That is a _ton_ of merchandise both in terms of physical bulk and space, and in cost to have sitting around. Unless he's doing tens of millions of sales a year, that is way too much inventory to have at rest.
Insurance could tell you nothing was ever covered and never spend a dime - but insurance is a heavily audited industry and at the very least they would do an investigation. Keep in mind, it's not like Amazon got in a few cargo containers of high end clothing and fed them into a shredder - they kept in a warehouse and sold it and got enough complaints about them not being genuine articles that they de-shelved them from inventory, gave him 30 days to retrieve them and only then after his refusal had them destroyed.
For what it's worth, removing THAT much merchandising from shelving is a serious labor and time sink. You don't do that because you got one or two complaints about crushed boxes or off sizes.
Which think of this in reverse - if Amazon told you that you needed to retrieve your $1.5M of merchandise in 30 days or it would be destroyed, would you just roll the dice on that? Even if you can't afford freight, you'd still go haul as much as you can in whatever you drive and hock it on the corner.

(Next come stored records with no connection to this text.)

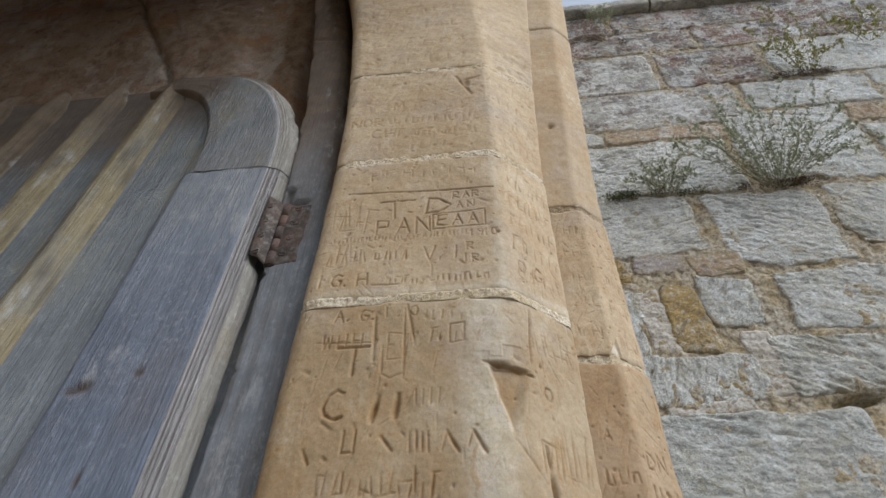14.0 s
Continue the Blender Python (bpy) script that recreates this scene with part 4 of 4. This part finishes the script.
frame_post = tagged(new("door_frame"), "worn grey wooden door frame post against the stone jamb", "door frame", kind="structure")
z = np.concatenate([np.linspace(0, 1.3, 30), np.linspace(1.31, 3.0, 420), np.linspace(3.02, 3.62, 60)])
u = np.array([0.0, 0.0, 0.02, 0.06, 0.15, 0.3, 0.45, 0.6, 0.72, 0.82, 0.9, 0.95, 0.98, 1.0, 1.0])
dy = np.array([0.075, 0.004, 0.001, 0, -0.0005, -0.001, -0.001, 0, 0.001, 0.004, 0.009, 0.014, 0.022, 0.03, 0.075])
U, Zf = np.meshgrid(u, z)
chips = 0.0010 * fbm(Zf * 60, U * 0, 501, 4) + 0.0040 * smooth(fbm(Zf * 14, U * 0, 502, 5), 0.42, 0.47)
fl = -0.230 + lean(Zf) + chips - frame_shift(Zf)
fr = -0.155 + 0.3 * lean(Zf) - frame_shift(Zf) * 0.92 - 0.003 * smooth(Zf, 1.6, 1.9)
Xf = fl + (fr - fl) * U
Yf = 0.547 + dy[None, :] + 0.0012 * fbm(U * 5, Zf * 6, 503, 3)
broken = smooth(Zf, 2.276, 2.278) * (1 - smooth(Zf + 0.03 * (U > 0.2), 2.318, 2.320)) * (U < 0.5) * (U > 0.05)
cutout = broken + smooth(Zf, 1.563, 1.565) * (1 - smooth(Zf, 1.577, 1.579)) * (U < 0.32)
Yf += 0.010 * cutout + 0.004 * np.exp(-(((Zf - 2.86 + 0.02 * U) / 0.006) ** 2))
worn = smooth(fbm(U * 6, Zf * 7, 504, 5), 0.12, 0.45) * (1 - 0.75 * smooth(Zf, 1.8, 2.1)) * 0.8 + 0.7 * smooth(U, 0.25, 0.7) * (1 - 0.85 * smooth(Zf, 1.66, 1.95)) + 0.25 * (1 - smooth(Zf, 1.6, 2.0)) * (0.6 + 0.8 * fbm(U * 9, Zf * 5, 508, 4))
# brown mask: dirt patches, plus shade painted towards the top of the post
sheet("post", Xf, Yf, Zf, WOOD_FRAME, frame_post, {"pale": worn, "grime_shade": 0.95 * smooth(Zf + 0.15 * fbm(U * 3, Zf * 8, 506, 4), 2.15, 2.6) + 0.3 * smooth(fbm(U * 4, Zf * 9, 507, 5), 0.05, 0.4), "stain_dark": np.maximum(0.7 * cutout + 0.3 * smooth(fbm(U * 9, Zf * 3.5, 509, 5), 0.12, 0.5) * (1 - 0.6 * smooth(U, 0.5, 0.8)), 0.4 * smooth(fbm(U * 4, Zf * 12, 505, 4), 0.35, 0.55))})

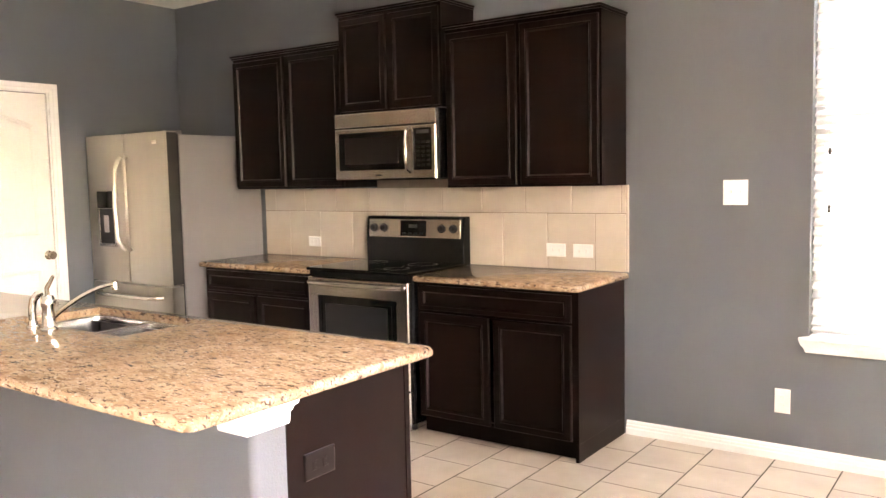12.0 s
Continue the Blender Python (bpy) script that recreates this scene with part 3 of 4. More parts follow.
cover_plate("light_switch", facing_south(0.0), 2.850, 1.335, 0.118, 0.130, None, "white double light switch plate on the tan wall")
cover_plate("wall_outlet", facing_south(0.0), 3.980, 0.296, 0.074, 0.118, None, "white duplex outlet plate under the windows")
cover_plate("wall_outlet", facing_south(0.0), 7.117, 0.282, 0.074, 0.118, None, "white duplex outlet plate near the corner")
cover_plate("wall_outlet", facing_south(0.0), 7.215, 0.29, 0.074, 0.118, None, "white outlet plate with a black plug")
cover_plate("wall_outlet", facing_south(0.0), 0.644, 0.296, 0.074, 0.118, None, "white duplex outlet plate below the wide window")
cover_plate("light_switch", facing_x(0.0), -2.665, 1.332, 0.122, 0.126, None, "white double light switch plate on the grey wall")
cover_plate("wall_outlet", facing_x(0.0), -2.427, 0.298, 0.074, 0.122, None, "white duplex outlet plate on the grey wall")
cover_plate("light_switch", facing_north(YS), 2.652, 1.34, 0.124, 0.132, None, "white double light switch plate beside the pantry")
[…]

The only reason you would let Amazon bulk destroy merchandise (with significant notice and several reminders from them, after signing a contract that pre-dictates out the terms of rejected merchandise), the only reason you would let merchandise sit like that, is if it has no significant value. When the cost of freight exceeds the cost of goods - then yeah, don't freight it and absorb the loss because it's less damage.